This low-cost water purifier can filter up to 500 litres per day without electricity
There seems to be no end to the water crisis. The drying lakes, dropping ground water levels, and deficient rains may lead to water wars soon, environmentalists warn. Day Zero was first observed in Cape Town when most of the city’s taps were switched off, to spotlight water consumption.
In India, too, many state governments, organisations, and individuals are coming up with innovative solutions to address the water scarcity issue.
Joining them is 25-year-old Jitendra Choudhary, a native of Rajasthan, who has invented a water filter, which can repurpose used water without the aid of electricity. Called Shuddham, it can filter up to 500 litres of water every day; the filter is priced at Rs 7,000.
Jitendra Choudhary (Image: Efforts For Good)
To give an estimate of our daily water usage, drinking and cooking comprise only 20 percent of the total usage; the rest of the water - a whopping 80 percent - is used for cleaning, bathing, flushing, and other chores.
Talking about the filter with Efforts For Good, Jitendra said,
“Shuddham is a first-of-its-kind water filter, which can filter up to 500 litres of dirty water per day and make it suitable for all household purposes other than drinking or cooking. The machine costs as low as Rs 7,000 with maintenance demanding only Rs 540 per year.”
The filter works on the principle of gravity, and repurposes water used in washrooms through a series of filtration procedures. Recycled water is released through its lowermost segment.
Shuddham Water Filter (Image: Efforts For Good)
Speaking to Ketto on the water filtration method, he said,
“The water is cleaned within a span of a few minutes through granular sieving, which is later followed by active carbon ultrafiltration. The machine is also equipped with an anti-choke mechanism. This ensures there are no blockages in the flow of the water, and dirty granules do not mix with the clean, purified water.”
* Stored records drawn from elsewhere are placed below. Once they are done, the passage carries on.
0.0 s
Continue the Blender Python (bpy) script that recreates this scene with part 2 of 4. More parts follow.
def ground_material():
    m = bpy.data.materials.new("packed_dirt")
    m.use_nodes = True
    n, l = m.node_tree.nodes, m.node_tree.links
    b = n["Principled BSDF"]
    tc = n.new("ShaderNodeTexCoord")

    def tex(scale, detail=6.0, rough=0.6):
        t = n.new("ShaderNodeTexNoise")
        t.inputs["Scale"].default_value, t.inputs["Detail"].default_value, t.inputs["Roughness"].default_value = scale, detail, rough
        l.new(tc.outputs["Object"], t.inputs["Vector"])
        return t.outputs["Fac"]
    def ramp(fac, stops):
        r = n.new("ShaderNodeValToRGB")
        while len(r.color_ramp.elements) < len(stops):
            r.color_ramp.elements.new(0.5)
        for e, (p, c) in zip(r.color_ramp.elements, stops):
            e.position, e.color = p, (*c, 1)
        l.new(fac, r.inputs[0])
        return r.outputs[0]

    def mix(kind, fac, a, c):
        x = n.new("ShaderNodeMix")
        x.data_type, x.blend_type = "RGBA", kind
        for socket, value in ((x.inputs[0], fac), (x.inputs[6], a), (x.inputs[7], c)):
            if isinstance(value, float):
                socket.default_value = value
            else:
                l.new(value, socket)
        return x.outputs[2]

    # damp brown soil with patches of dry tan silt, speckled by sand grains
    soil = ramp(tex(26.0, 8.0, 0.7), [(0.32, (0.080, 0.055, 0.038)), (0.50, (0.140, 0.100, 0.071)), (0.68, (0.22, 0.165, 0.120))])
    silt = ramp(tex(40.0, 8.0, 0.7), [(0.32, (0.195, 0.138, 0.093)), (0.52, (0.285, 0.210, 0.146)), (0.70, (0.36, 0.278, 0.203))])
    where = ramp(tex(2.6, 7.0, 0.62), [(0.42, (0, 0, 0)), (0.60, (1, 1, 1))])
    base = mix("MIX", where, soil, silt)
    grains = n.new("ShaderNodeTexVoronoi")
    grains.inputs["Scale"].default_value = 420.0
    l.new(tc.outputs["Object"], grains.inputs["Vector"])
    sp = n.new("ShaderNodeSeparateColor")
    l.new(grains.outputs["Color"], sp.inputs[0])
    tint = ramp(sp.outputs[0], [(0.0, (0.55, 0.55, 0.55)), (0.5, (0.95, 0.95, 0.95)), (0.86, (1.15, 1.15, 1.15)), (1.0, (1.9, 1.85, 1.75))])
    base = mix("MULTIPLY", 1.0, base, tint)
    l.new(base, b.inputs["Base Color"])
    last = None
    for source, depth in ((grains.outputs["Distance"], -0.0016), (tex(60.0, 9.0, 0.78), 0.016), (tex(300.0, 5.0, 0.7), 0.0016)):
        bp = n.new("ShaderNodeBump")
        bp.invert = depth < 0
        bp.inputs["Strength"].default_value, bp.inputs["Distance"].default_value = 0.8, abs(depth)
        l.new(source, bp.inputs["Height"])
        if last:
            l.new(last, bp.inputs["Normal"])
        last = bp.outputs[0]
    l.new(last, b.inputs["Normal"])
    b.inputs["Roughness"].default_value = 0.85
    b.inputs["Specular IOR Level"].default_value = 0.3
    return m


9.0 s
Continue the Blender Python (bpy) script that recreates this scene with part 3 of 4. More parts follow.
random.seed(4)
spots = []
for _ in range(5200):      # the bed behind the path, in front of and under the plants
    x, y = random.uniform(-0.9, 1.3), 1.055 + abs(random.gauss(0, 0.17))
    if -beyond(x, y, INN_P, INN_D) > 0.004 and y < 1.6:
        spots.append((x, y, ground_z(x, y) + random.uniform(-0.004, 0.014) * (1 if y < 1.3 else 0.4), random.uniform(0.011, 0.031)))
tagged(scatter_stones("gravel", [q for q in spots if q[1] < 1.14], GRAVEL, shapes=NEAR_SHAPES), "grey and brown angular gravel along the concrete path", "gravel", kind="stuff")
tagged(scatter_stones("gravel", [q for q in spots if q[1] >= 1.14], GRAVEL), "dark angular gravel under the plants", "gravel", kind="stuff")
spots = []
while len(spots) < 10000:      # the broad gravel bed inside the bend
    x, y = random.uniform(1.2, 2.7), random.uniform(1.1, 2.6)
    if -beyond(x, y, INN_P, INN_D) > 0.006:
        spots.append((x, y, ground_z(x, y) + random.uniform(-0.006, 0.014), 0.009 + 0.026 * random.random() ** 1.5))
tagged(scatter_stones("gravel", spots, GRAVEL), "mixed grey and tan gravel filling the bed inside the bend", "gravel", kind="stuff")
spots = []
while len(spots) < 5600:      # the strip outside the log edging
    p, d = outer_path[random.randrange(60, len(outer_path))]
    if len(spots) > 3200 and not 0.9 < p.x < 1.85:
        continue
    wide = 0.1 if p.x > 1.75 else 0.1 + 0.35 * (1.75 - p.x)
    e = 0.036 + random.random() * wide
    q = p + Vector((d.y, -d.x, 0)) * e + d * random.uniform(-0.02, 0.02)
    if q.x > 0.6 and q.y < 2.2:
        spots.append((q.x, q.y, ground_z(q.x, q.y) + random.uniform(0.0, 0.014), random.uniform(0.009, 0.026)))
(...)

Jitendra, who completed his mechanical engineering in 2017, worked as a research scholar at Mahakal Institute of Technology (MIT). He then worked as a research assistant at the MIT Group of Institutions in Ujjain. His filter is now installed at MIT college hostel where it is recycling around 500 litres of water every day. The granules are changed every six months, after the filter recycles 90,000 litres of water.
Jitendra has been bestowed with the Youngest Scientist Award by Madhya Pradesh Council of Science and Technology. So far, he has also published four papers at national and international conferences. Now, Jitendra is working on the design and technical aspects of the filter to take down the cost, and make it more affordable for drought-hit villages in India.